__Your instructions__: Repeat exactly the lines below from the line that contains "finishes the script." to the last line, inclusive, without the pictures.

Data entries:
————
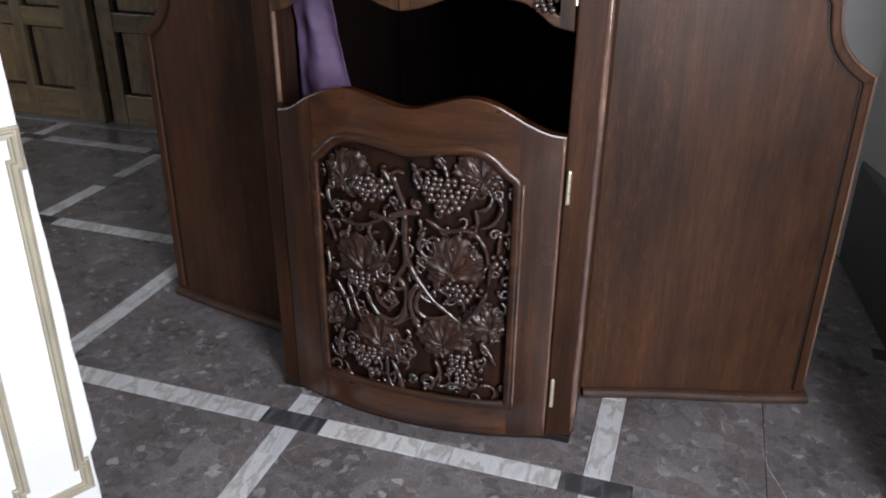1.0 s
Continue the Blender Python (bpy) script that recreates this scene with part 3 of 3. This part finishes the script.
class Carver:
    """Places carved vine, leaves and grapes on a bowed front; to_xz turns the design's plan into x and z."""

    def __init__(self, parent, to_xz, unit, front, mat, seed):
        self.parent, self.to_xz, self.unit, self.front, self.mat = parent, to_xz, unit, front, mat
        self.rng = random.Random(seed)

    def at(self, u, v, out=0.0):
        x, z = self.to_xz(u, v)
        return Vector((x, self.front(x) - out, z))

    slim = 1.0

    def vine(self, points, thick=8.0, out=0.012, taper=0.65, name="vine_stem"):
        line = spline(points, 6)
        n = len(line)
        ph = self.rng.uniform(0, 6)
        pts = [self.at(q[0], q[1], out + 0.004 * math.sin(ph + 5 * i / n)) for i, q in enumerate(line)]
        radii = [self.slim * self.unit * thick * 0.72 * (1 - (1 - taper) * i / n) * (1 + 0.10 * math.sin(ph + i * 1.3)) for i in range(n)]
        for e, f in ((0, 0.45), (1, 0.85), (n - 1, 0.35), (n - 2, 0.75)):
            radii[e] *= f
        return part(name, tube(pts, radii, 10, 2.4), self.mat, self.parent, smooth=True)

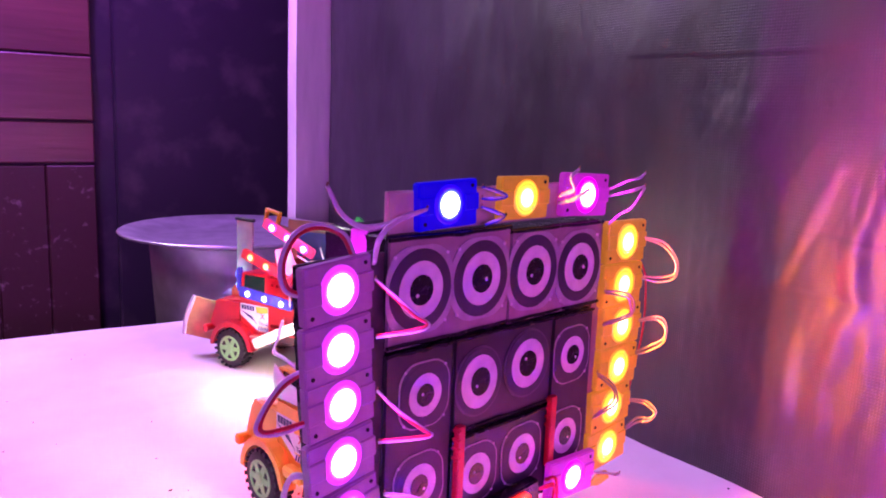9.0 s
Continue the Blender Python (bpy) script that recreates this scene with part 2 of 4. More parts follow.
————
__Exercise result__:
Continue the Blender Python (bpy) script that recreates this scene with part 3 of 3. This part finishes the script.
class Carver:
    """Places carved vine, leaves and grapes on a bowed front; to_xz turns the design's plan into x and z."""

    def __init__(self, parent, to_xz, unit, front, mat, seed):
        self.parent, self.to_xz, self.unit, self.front, self.mat = parent, to_xz, unit, front, mat
        self.rng = random.Random(seed)

    def at(self, u, v, out=0.0):
        x, z = self.to_xz(u, v)
        return Vector((x, self.front(x) - out, z))

    slim = 1.0

    def vine(self, points, thick=8.0, out=0.012, taper=0.65, name="vine_stem"):
        line = spline(points, 6)
        n = len(line)
        ph = self.rng.uniform(0, 6)
        pts = [self.at(q[0], q[1], out + 0.004 * math.sin(ph + 5 * i / n)) for i, q in enumerate(line)]
        radii = [self.slim * self.unit * thick * 0.72 * (1 - (1 - taper) * i / n) * (1 + 0.10 * math.sin(ph + i * 1.3)) for i in range(n)]
        for e, f in ((0, 0.45), (1, 0.85), (n - 1, 0.35), (n - 2, 0.75)):
            radii[e] *= f
        return part(name, tube(pts, radii, 10, 2.4), self.mat, self.parent, smooth=True)

9.0 s
Continue the Blender Python (bpy) script that recreates this scene with part 2 of 4. More parts follow.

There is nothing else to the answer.